U.S. appeals court says Stanford must stay in jail

A U.S. appeals court denied for the second time a bid by accused swindler Allen Stanford to be released from jail pending trial.

The U.S. Fifth Circuit Court of Appeals in New Orleans said in a ruling on Wednesday that Stanford's lawyers presented "no new circumstances" in their second effort to win his release.

His lawyers argued that because of his declining mental and physical health, Stanford's friends and family had offered to hire armed off-duty peace officers to guard him to ensure that he would appear in court.

"We're disappointed, but based on the way this case has gone, we are not surprised," Kent Schaffer, Stanford's criminal defense attorney said.

Stanford's legal team is mulling an appeal to the U.S. Supreme Court, Schaffer said.

Stanford, 59, was first deemed a flight risk by U.S. District Judge David Hittner in June 2009. His trial is set for January 2011.

During his time in jail, Stanford has been hospitalized at least two times, for a rapid heartbeat and for injuries he sustained in a fight with another prisoner.
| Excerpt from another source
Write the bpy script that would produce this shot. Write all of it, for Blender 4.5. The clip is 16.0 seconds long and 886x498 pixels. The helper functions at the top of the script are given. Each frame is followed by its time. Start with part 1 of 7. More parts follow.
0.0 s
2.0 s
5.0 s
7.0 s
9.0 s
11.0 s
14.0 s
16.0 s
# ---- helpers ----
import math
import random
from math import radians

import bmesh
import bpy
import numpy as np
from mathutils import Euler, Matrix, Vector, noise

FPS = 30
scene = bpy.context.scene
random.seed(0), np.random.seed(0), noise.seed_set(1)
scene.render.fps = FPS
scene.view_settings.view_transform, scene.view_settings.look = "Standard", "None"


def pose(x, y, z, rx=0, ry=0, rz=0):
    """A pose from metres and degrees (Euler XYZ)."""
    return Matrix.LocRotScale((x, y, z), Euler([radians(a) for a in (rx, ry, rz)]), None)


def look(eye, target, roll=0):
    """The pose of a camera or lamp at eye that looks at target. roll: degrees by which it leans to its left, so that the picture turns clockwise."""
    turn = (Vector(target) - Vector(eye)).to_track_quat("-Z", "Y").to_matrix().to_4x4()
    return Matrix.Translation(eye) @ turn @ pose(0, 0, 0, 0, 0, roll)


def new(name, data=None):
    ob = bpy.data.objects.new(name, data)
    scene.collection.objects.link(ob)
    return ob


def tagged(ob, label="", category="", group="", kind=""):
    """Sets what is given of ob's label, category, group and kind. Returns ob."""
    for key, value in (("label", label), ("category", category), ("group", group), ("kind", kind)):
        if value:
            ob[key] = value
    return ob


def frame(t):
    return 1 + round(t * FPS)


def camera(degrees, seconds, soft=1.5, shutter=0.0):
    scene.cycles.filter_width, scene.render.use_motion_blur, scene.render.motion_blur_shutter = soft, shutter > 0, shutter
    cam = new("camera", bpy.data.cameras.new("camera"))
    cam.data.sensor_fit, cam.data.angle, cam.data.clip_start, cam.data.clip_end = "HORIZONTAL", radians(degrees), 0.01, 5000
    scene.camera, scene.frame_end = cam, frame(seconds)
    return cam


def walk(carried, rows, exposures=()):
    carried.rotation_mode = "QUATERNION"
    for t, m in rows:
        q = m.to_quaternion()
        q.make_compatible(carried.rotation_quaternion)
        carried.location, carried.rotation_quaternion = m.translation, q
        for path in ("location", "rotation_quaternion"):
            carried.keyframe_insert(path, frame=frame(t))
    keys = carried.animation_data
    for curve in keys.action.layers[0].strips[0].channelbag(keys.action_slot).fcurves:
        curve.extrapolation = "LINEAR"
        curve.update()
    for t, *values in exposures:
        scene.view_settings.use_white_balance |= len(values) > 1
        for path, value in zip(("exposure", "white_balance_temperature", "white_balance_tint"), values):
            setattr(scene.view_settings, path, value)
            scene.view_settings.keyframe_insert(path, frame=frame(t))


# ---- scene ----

He has also lost a considerable amount of weight.

The Texas financier, who has denied any wrongdoing, faces civil and criminal charges related to a $7 billion Ponzi scheme.

Prosecutors allege that Stanford sold fraudulent certificates of deposit issued by his offshore bank in Antigua, and used those proceeds to bankroll a lavish lifestyle that included private jets, a yacht and luxury homes.

In another development, lawyers who represent Stanford in civil fraud case said they plan to file a motion asking that the U.S. Securities and Exchange Commission's complaint against the former billionaire be dismissed.